**STATED PROBLEM**. Find the string "Python" in the data, then copy every line where it is found.

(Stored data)
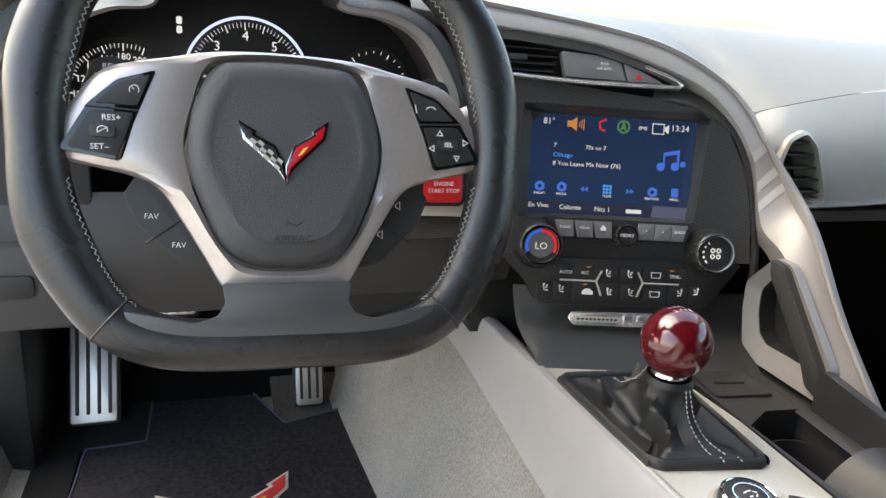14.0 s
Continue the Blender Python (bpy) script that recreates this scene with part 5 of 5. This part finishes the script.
part("grab_pad", prism(soften([(0.300, 0.668), (0.280, 0.664), (0.205, 0.578), (0.198, 0.552), (0.222, 0.560), (0.232, 0.578), (0.296, 0.650)], 0.2), 0.016, LM @ Matrix.Translation((0, 0, -0.010)), 0.004), SATIN, dash, "dark grip pad of the grab loop")

# driver's side: lower dash, start button, accent strip
strip_m = basis((0.60, 0.455, 0.69), (1, -0.05, 0), (0, 0.1, 1))
part("accent_strip", prism([(-0.08, -0.012), (0.065, -0.016), (0.065, 0.004), (-0.08, 0.0)], 0.012, strip_m, 0.002), SILVER, dash, "satin accent strip")
part("carbon_strip", prism([(-0.10, -0.040), (0.045, -0.036), (0.060, -0.016), (-0.10, -0.013)], 0.008, strip_m, 0.002), CARBON, dash)
part("knee_panel", sheet([[(x, y, z) for x in np.linspace(-0.02, 0.66, 12)] for y, z in ((0.47, 0.70), (0.452, 0.66), (0.45, 0.62), (0.47, 0.57), (0.52, 0.55), (0.7, 0.545))]), TAUPE, dash, "taupe lower dash panel")
part("knee_pad", prism(soften([(-0.03, 0.665), (0.20, 0.655), (0.24, 0.60), (0.20, 0.575), (-0.03, 0.565)], 0.1), 0.02, Matrix(((1, 0, 0, 0), (0, 0, -1, 0.455), (0, 1, 0, 0), (0, 0, 0, 1))), 0.004), TAUPE, dash, "taupe lower dash pad")
part("lamp_switch", prism(rrect(0.05, 0.022, 0.005), 0.004, Matrix(((1, 0, 0, 0.145), (0, 0, -1, 0.435), (0, 1, 0, 0.618), (0, 0, 0, 1))), 0.001), BLACK, dash)
start = thing("start_button", (0.566, 0.436, 0.711), "red engine start button beside the wheel", "button")
stm = basis((0.566, 0.440, 0.711), (1, -0.06, 0), (0, 0.22, 1))
part("bezel", prism(rrect(0.050, 0.040, 0.008), 0.010, stm @ Matrix.Translation((0, 0, -0.008)), 0.002), BLACK, start)
part("cap", prism(rrect(0.042, 0.032, 0.006), 0.006, stm @ Matrix.Translation((0, 0, 0.002)), 0.0025), REDPLASTIC, start)
for i, body in enumerate(("ENGINE", "START STOP")):
    part("lettering", letters(body, 0.0062, stm @ Matrix.Translation((0, 0.004 - 0.0075 * i, 0.0082))), PRINT, start)
part("dash_side", prism([(0.40, 0.56), (0.66, 0.54), (0.66, 0.78), (0.60, 0.79), (0.40, 0.775)], 0.01, Matrix(((1, 0, 0, 0), (0, 0, -1, 0.475), (0, 1, 0, 0), (0, 0, 0, 1))), 0.003), BLACK, dash)
part("dash_side", prism([(0.02, 0.56), (0.22, 0.56), (0.22, 0.775), (0.02, 0.82)], 0.01, Matrix(((1, 0, 0, 0), (0, 0, -1, 0.475), (0, 1, 0, 0), (0, 0, 0, 1))), 0.003), BLACK, dash)
part("inner_fill", box(0.62, 0.93, 0.46, 0.50, 0.53, 0.82), BLACK, dash)
part("under_dash", box(0.92, 1.50, 0.47, 1.1, 0.655, 0.67), BLACK, dash)


# ---- instrument cluster ----
cluster = thing("instrument_cluster", (0.374, 0.58, 0.80), "instrument cluster with three lit gauges under a hood", "instrument cluster")
LIP = spline([(0.190, 0.775), (0.192, 0.800), (0.215, 0.850), (0.25, 0.870), (0.283, 0.875), (0.298, 0.893), (0.322, 0.910), (0.374, 0.916), (0.428, 0.910), (0.447, 0.893), (0.458, 0.882), (0.498, 0.876), (0.532, 0.858), (0.562, 0.812), (0.570, 0.780)], 80)
HOODIN = mat("black_hood_lining", (0.022, 0.022, 0.023), 0.8, vary=0.1)
part("hood_lining", sheet([[(x + (x - 0.378) * 0.10 * t, 0.452 + 0.16 * t, z + 0.004 * t) for x, z in LIP] for t in np.linspace(0, 1, 6)]), HOODIN, cluster)
outer = spline([(0.150, 0.775), (0.152, 0.805), (0.180, 0.862), (0.23, 0.886), (0.275, 0.889), (0.292, 0.905), (0.318, 0.922), (0.374, 0.928), (0.432, 0.922), (0.452, 0.906), (0.464, 0.895), (0.515, 0.892), (0.56, 0.868), (0.590, 0.822), (0.602, 0.780)], 80)
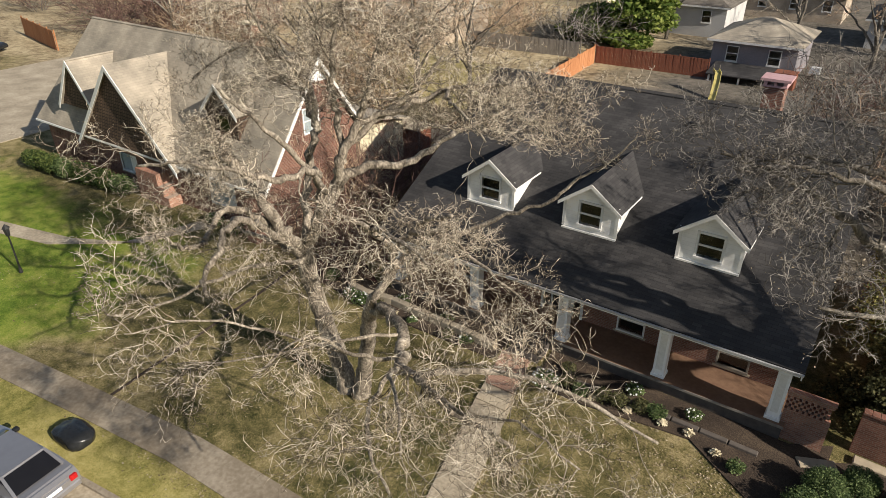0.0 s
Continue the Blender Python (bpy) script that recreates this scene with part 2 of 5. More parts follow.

**ANSWER TO THE PROBLEM**.
Continue the Blender Python (bpy) script that recreates this scene with part 5 of 5. This part finishes the script.
Continue the Blender Python (bpy) script that recreates this scene with part 2 of 5. More parts follow.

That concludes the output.